Grambling State is simply better than Alcorn State.
That’s why the Tigers are going to win the SWAC championship and play in the Celebration Bowl against North Carolina A&T on Dec. 19. inside the soon-to-be defunct Georgia Dome.
The Braves will not repeat.
Instead of trying to play the role of football expert (I have at least three more credit hours to complete before earning that distinction) and present a bunch of numbers or worn cliches or keys that will decide the outcome of Saturday’s game in Houston, I’ll just get to the point.
I could tell you that Alcorn State might have a chance to win because Braves boast the No.1 defense in the SWAC. I could provide a graph or two about how Alcorn State led the SWAC in rushing this season behind the combination of quarterback Lenorris Footman and running Darryan Ragsdale. I could throw in some stat highlighting that Alcorn State’s defense had only given up seven touchdown passes during the regular season.
None of that matters.
I, like most who follow SWAC football, have watched the Tigers and Braves play a time or 10 when the games are on ESPN3.
After getting off to an 0-2 start with a defense that could not stop a junior high school offense, Grambling got seemingly better in all most every facet of the game to roll unbeaten through SWAC play.
Johnathan Williams, who started last season as the Tigers’ Cardale Jones before rising to stardom, was clearly the best player in the SWAC this season, completing 58.8 percent of his passes for 2,148 yards, 24 touchdowns and 13 interceptions.
With a player performing to the level that Williams has all season, especially at quarterback, he can (and for the most part has) mask any deficiencies plaguing the team.
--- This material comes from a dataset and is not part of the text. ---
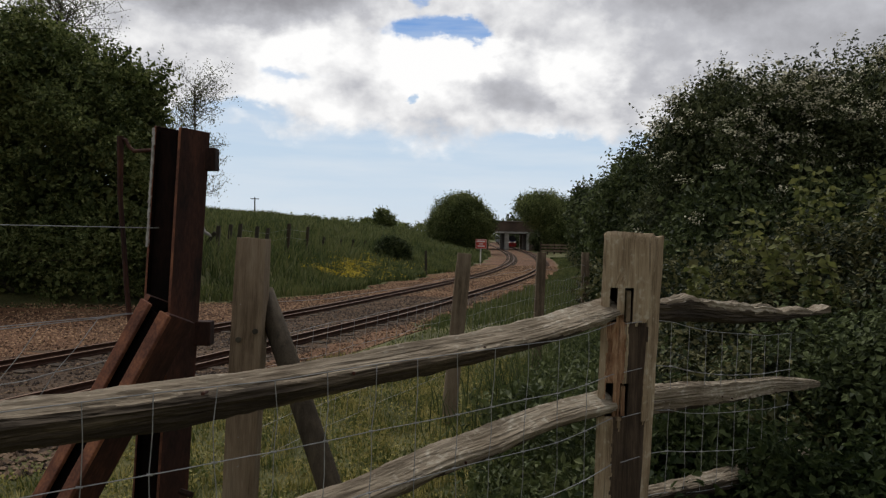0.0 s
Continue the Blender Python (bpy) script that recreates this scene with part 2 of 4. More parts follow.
M["blue"] = mat("deep_blue_paint", [(0.012, 0.015, 0.055), (0.020, 0.026, 0.09)], 2, 30, 0.55, bump=0.05, spec=0.15)
M["red"] = mat("red_gloss_paint", [(0.20, 0.009, 0.009), (0.29, 0.016, 0.014)], 2, 30, 0.3, bump=0.05, spec=0.5)
M["coach"] = mat("dark_green_coach_paint", [(0.012, 0.015, 0.015), (0.026, 0.030, 0.029)], 2, 30, 0.5, bump=0.05, spec=0.25)
M["roof_grey"] = mat("grey_coach_roof", [(0.018, 0.018, 0.020), (0.036, 0.036, 0.039)], 2, 30, 0.9, bump=0.05, spec=0.1)
M["glass"] = mat("dark_window_glass", [(0.02, 0.022, 0.025), (0.03, 0.032, 0.035)], 2, 10, 0.08, bump=0, spec=0.7)
M["steel_dark"] = mat("dark_running_gear", [(0.018, 0.016, 0.015), (0.04, 0.036, 0.033)], 4, 30, 0.6, metal=0.4, bump=0.1)
lamp = bpy.data.materials.new("lit_headlamp")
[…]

We saw this during several games this season, including the 35-34 win at Alcorn State on Oct.17. that brought tears of joy to the eyes of Broderick Fobbs.
Williams, who was recently named SWAC Offensive Player of the Year, is the reason the Tigers are 8-0 in conference play and will be holding up the trophy.
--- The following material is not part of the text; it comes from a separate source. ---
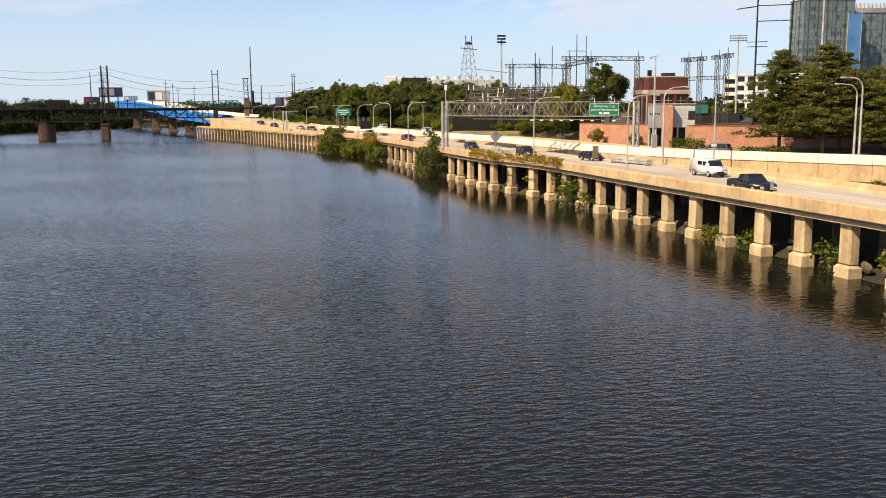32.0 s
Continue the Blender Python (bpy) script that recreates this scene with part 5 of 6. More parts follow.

While Alcorn State has been good this season, they were not the 2014 Alcorn State good. The defense still performed at high level as mentioned previously, but the offense has been wildly inconsistent and reckless, losing 24 fumbles and doing just enough in the passing game to get by.
Oh, and neither John Gibbs Jr. — before he suffered an injury or his replacement Footman — can actually pull off that thing called the forward pass with much consistency. If Footman gets the bulk of the snaps against Grambling, Jay Hopson will be trying to win with a QB who only completes 40 percent of his passes. FORTY. PERCENT.
That’s what we call a bad matchup in around the way, especially with his opposite number being able to stress defenses with his arm and legs.
This is the point of the column where we get to the coaches. Hopson vs. Fobbs.
Both men have taken their respective programs from worst to the apex of the conference amid unforeseen challenges. For Hopson, it was not being able to recruit that first year.
For Fobbs, it was coming into a situation where their was a lack of sufficient athletic training facilities, post-workout nutrition, and more importantly football players.
But ya’ll already knew that. There were press conferences and ESPN special reports to confirm it.
Enter into awkward transition
Having gone through a championship run just a year ago gives Hopson what would appear to be an edge in experience. That counts for something, I suppose. But that didn’t matter much at all in 2014 when Hopson was the rook matching coach-y decisions on the sidelines with Southern’s Dawson Odums.
In the end, Fobbs has something Hopson doesn’t.
Fobbs is “G.” He said so himself.
He represents the “G.”
Eddie Robinson’s middle name starts with a “G.”
All of the helmets Grambling wear feature the familiar “G.”
The “G” has mystical powers that helps Grambling wins football games. That will be the case Saturday.